Vor diesem Hintergrund: Was ist ihr Vorschlag in Sachen Urbanistikreform?
Ich möchte mich hier nicht in Kompetenzen einmischen, die dem Landesgesetzgeber zustehen. Aber ich denke, man soll diesen Aspekt von vornherein berücksichtigen.
Nur im Landschaftsschutz oder auch in der Urbanistik?
Tendenziell auch in der Urbanistik, wobei Südtirol bislang in diesem Bereich einen relativ großen Spielraum genossen hat. Erst kürzlich wurde eine eigene Durchführungsbestimmung zur Frage der Abstandsregelung erlassen. Aber ich denke, man muss in dieser Diskussion diese Gefahren berücksichtigen.
Die SVP ist dafür bekannt, dass Sie wichtige Gesetze in Rom vorab politisch abklärt. Kein gangbarer Weg?
Ich gehe davon aus, dass man das sicher tut.
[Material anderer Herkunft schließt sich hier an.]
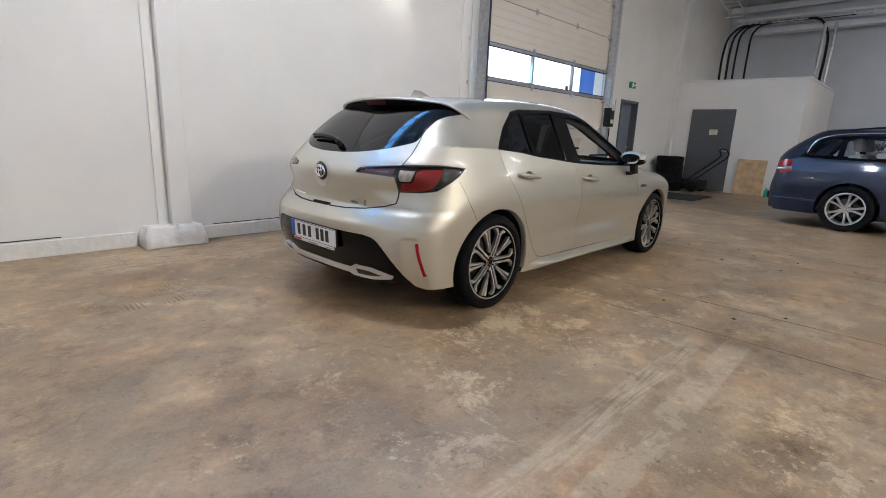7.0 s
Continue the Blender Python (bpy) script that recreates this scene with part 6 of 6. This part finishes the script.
# ---------------------------------------------------------------- floor slabs
SLABS = [(-7.5, -0.585, -16, WY + 0.28), (0.04, 1.985, -16, WY + 0.28), (2.575, 13.7, -16, WY + 0.28),
         (-0.585, 0.04, -16, -0.745), (1.985, 2.575, -16, -0.745), (-0.585, 0.04, -0.745, WY + 0.28), (1.985, 2.575, -0.745, WY + 0.28)]
for x0, x1, y0, y1 in SLABS:
    link("slab", box(x0, x1, y0, y1, -0.1, 0.0), M_FLOOR, floor)


def joint(p, q, width, seed):
    """A dirt-filled joint between slabs: its edges crumble and its width wanders."""
    p, q = Vector((*p, 0)), Vector((*q, 0))
    d = (q - p).normalized()
    side = Vector((-d.y, d.x, 0))
    n = max(4, int((q - p).length / 0.03))
    bm = bmesh.new()
    rows = []
    for k in range(n + 1):
        c = p.lerp(q, k / n)
        wob = noise.noise(c * 2.0 + Vector((seed, 0, 0))) * 0.006 + noise.noise(c * 9.0 + Vector((seed, 3, 0))) * 0.003
        w = width * max(0.12, 0.70 + 0.6 * noise.noise(c * 5.0 + Vector((0, seed, 0))) + 0.6 * noise.noise(c * 21.0 + Vector((0, seed, 7)))) / 2
        rows.append((bm.verts.new(c + side * (wob - w) + Vector((0, 0, 0.0012))), bm.verts.new(c + side * (wob + w) + Vector((0, 0, 0.0012)))))
    for a, b in zip(rows, rows[1:]):
        bm.faces.new((a[0], b[0], b[1], a[1]))
    link("joint", bm, M_JOINT, floor)


for k, (p, q, w) in enumerate((((-0.585, -1.3), (-0.585, -9.0), 0.0095), ((0.04, -0.745), (0.04, -9.0), 0.0095), ((1.985, -0.735), (1.985, -9.0), 0.013), ((2.575, -0.745), (2.575, -9.0), 0.010),
                               ((1.985, -0.745), (2.72, -0.742), 0.007), ((-0.585, -0.745), (0.06, -0.745), 0.008), ((1.72, 1.18), (2.62, 1.165), 0.007), ((2.62, 1.165), (3.6, 1.30), 0.006))):
    joint(p, q, w, 3.7 * k + 1)
plug = tagged(link("floor_plug", cyl((0, 0, 0.0), (0, 0, 0.004), 0.013, 0.010, 12), M_PLUG, None, "small metal plug set in the concrete floor"), category="floor plug", group="floor plugs")
plug.location = (1.68, -1.48, 0.0)
for x, y in [(1.67, -1.99), (2.19, -2.04), (2.19, -0.99), (2.39, -1.46), (2.19, -1.65), (2.21, -2.5), (-0.19, -2.07), (0.11, -2.31), (-0.17, -1.6)]:
    copy_thing(plug, pose(x, y, 0))
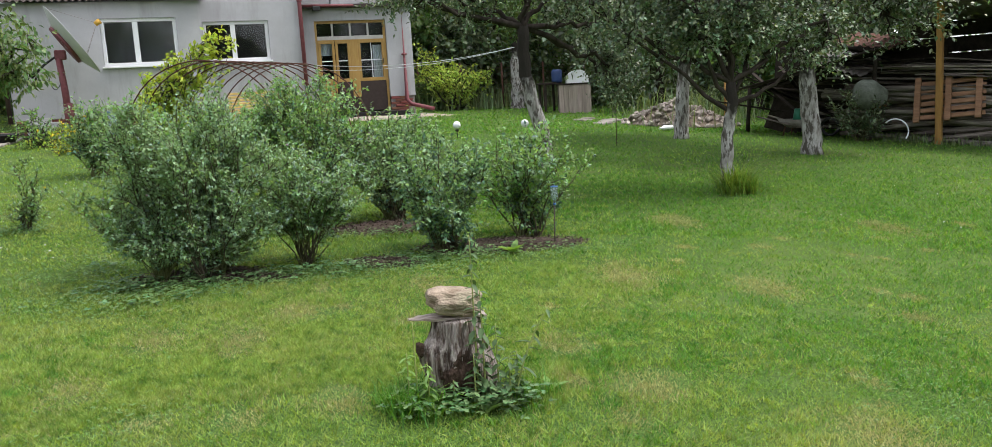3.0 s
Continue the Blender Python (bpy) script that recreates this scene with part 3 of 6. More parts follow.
tufts("pile_edge_grass", "long grass along the foot of the woodpile", [(-12.6 + 0.28 * i, 11.75 + 0.128 * i + RG.normal() * 0.1, RG.uniform(0.5, 1.0)) for i in range(27)], 110, 0.25, 0.007, M_LONGGRASS, RG, 0.2, 0.8)
tufts("bed_edge_grass", "long lush grass beside the mulch bed", [(0.42, 3.6, 1.0), (0.5, 4.0, 1.2), (0.45, 4.5, 1.1), (0.5, 5.0, 1.0), (0.35, 3.2, 0.8)], 190, 0.13, 0.0035, M_LUSHGRASS, RG, 0.13, 1.3)


def coarse_tufts(count, seed):
    """Places of coarser tufts standing out of the mown turf, thicker in some stretches than in others."""
    r = np.random.default_rng(seed)
    x, y = r.uniform(-7.6, 0.3, count), r.uniform(-2.2, 6.8, count)
    keep = (value_noise(x, y, seed, 0.9) > 0.42) & ~in_bed(x, y, 1.3) & (np.hypot(x, y) > 1.6)
    return [(a, b, c) for a, b, c in zip(x[keep], y[keep], r.uniform(0.6, 1.25, int(keep.sum())))]


tufts("coarse_grass", "coarser deep green tufts in the mown lawn", coarse_tufts(1100, 81), 26, 0.038, 0.0021, M_LUSHGRASS, RG, 0.035, 1.3)
tufts("pale_coarse_grass", "coarser light green tufts in the mown lawn", coarse_tufts(520, 82), 14, 0.034, 0.002, M_BRIGHTGRASS, RG, 0.032, 1.3)


def clover(name, label, spots, n, size, r, spread, mat, high=0.04):
    g = Geo()
    for x, y, sx, sy, k in spots:
        m = int(n * k)
        px, py = x + r.normal(size=m) * sx, y + r.normal(size=m) * sy
        hgt = r.uniform(0.012, high, m)
        a0 = r.uniform(0, 6.28, m)
        for j in range(3):
            a = a0 + j * 2.09
            d = np.stack([np.cos(a), np.sin(a), r.uniform(-0.1, 0.3, m)], -1)
            p = np.stack([px, py, gz(px, py) + hgt], -1)
            leaves(g, p, d, np.array([0, 0, 1.0]) + r.normal(size=(m, 3)) * 0.2, size * r.uniform(0.7, 1.2, m), size * 0.9 * r.uniform(0.8, 1.1, m), 0)
    return tagged(part(name, g, mat, smooth=False), label, "ground cover", kind="stuff")


clover("clover", "low green clover creeping over the bed edge", [(-6.76, -0.35, 0.12, 0.4, 0.7), (-6.82, 0.6, 0.1, 0.4, 0.5), (-6.55, -0.6, 0.2, 0.4, 0.4), (-7.6, -1.2, 0.5, 0.4, 0.4), (-8.1, 1.3, 0.12, 0.4, 0.4),
                (-6.95, 1.4, 0.15, 0.25, 0.5), (-7.0, 2.0, 0.1, 0.3, 0.3), (-9.6, -1.9, 0.12, 0.15, 0.3), (-6.7, 1.5, 0.15, 0.4, 0.3), (-6.8, 2.6, 0.12, 0.4, 0.3), (-6.66, 0.2, 0.1, 0.4, 0.3)], 1200, 0.016, RG, 0, M_CLOVER)
clover("bed_creeper", "dark green strawberry-like leaves creeping over the bed edge", [(-6.86, -0.42, 0.1, 0.28, 1.0), (-6.9, -0.72, 0.14, 0.16, 0.6), (-6.84, 0.25, 0.08, 0.3, 0.7), (-6.88, 0.55, 0.12, 0.2, 0.5), (-6.9, 0.85, 0.1, 0.14, 0.3), (-6.94, 1.62, 0.08, 0.2, 0.4), (-7.02, 2.3, 0.05, 0.25, 0.25),
                (-8.05, 1.75, 0.08, 0.3, 0.35), (-9.55, -1.85, 0.1, 0.16, 0.2), (-7.6, -0.95, 0.2, 0.1, 0.35), (-6.5, -0.65, 0.12, 0.35, 0.35)], 150, 0.034, RG, 0, M_CREEPER, 0.08)
clover("lawn_weeds", "broad-leaved weeds and clover among the lawn grass", [(-3.2, 3.2, 0.35, 0.25, 0.6), (-4.6, 4.4, 0.6, 0.5, 0.6), (-1.6, 4.2, 0.3, 0.4, 0.5), (-6.0, -1.6, 0.8, 0.6, 1.0), (-2.4, 5.5, 0.7, 0.5, 0.6),
                (-1.0, 3.1, 0.25, 0.3, 0.4), (-8.0, -2.4, 1.2, 0.6, 1.2), (1.0, 5.2, 0.5, 0.6, 0.3), (-7.0, -1.45, 0.35, 0.4, 0.8), (-6.3, -0.8, 0.3, 0.3, 0.6), (-4.4, -0.6, 0.3, 0.3, 0.4)], 500, 0.011, RG, 0, M_CLOVER)
clover("stump_ivy", "round-leaved ground ivy spread before the stump", [(-3.98, 0.95, 0.08, 0.14, 0.6), (-3.96, 1.15, 0.08, 0.1, 0.5), (-4.04, 0.74, 0.08, 0.07, 0.3)], 190, 0.03, RG, 0, M_CREEPER, 0.1)
tufts("stump_grass", "long light green grass growing up round the stump", [(-4.06, 0.72, 1.0), (-4.0, 0.66, 0.9), (-4.12, 0.7, 0.9), (-4.2, 0.72, 0.8), (-3.9, 0.72, 0.5), (-3.8, 0.85, 0.35), (-3.86, 1.28, 0.5), (-3.98, 1.38, 0.6), (-4.3, 1.2, 0.7), (-3.76, 1.02, 0.35), (-3.8, 1.15, 0.35)],
      60, 0.16, 0.0035, M_LUSHGRASS, RG, 0.06, 1.1)


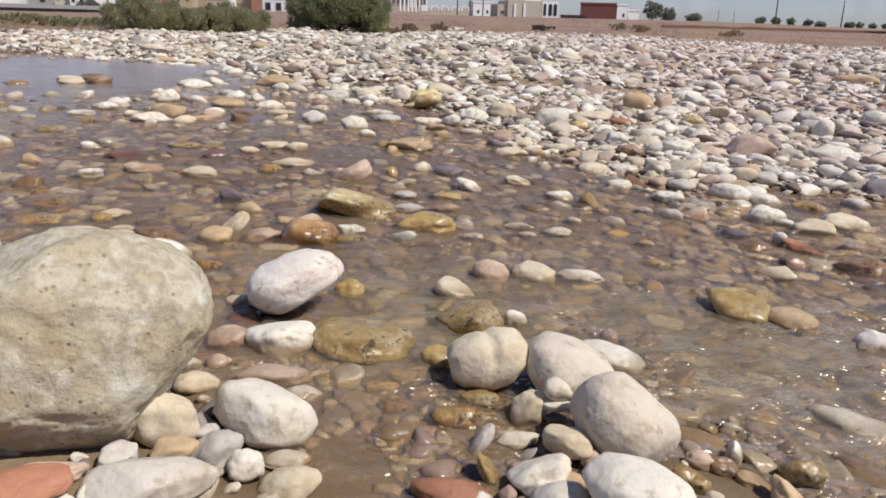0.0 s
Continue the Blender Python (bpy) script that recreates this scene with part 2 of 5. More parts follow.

Aber es bleibt immer noch ein gewisses Restrisiko. Denn auf Antrag von Prozessparteien kann jederzeit die Frage der Verfassungsmäßigkeit gestellt werden. Es ist eine Illusion, wenn man glaubt, dass man die Ernte bereits eingefahren hat, weil man etwas politisch abgeklärt hat. Denn das Thema kann sich jederzeit wieder stellen.
„Es ist eine Illusion, wenn man glaubt, dass man die Ernte bereits eingefahren hat, weil man etwas politisch abgeklärt hat.“
Der Südtiroler Bauernbund folgt Ihrer Interpretation...
Der Bauernbund folgt nicht meiner Interpretation, sondern er hat diese Interpretation. Und ich kann ihm nur zustimmen.
Das heißt: Alles so lassen wie es ist?
Nochmals: Das ist eine Kompetenz des Landtages und der Landesregierung in die ich nicht eingreifen möchte. Ich habe weder einen Titel noch eine Berechtigung dazu.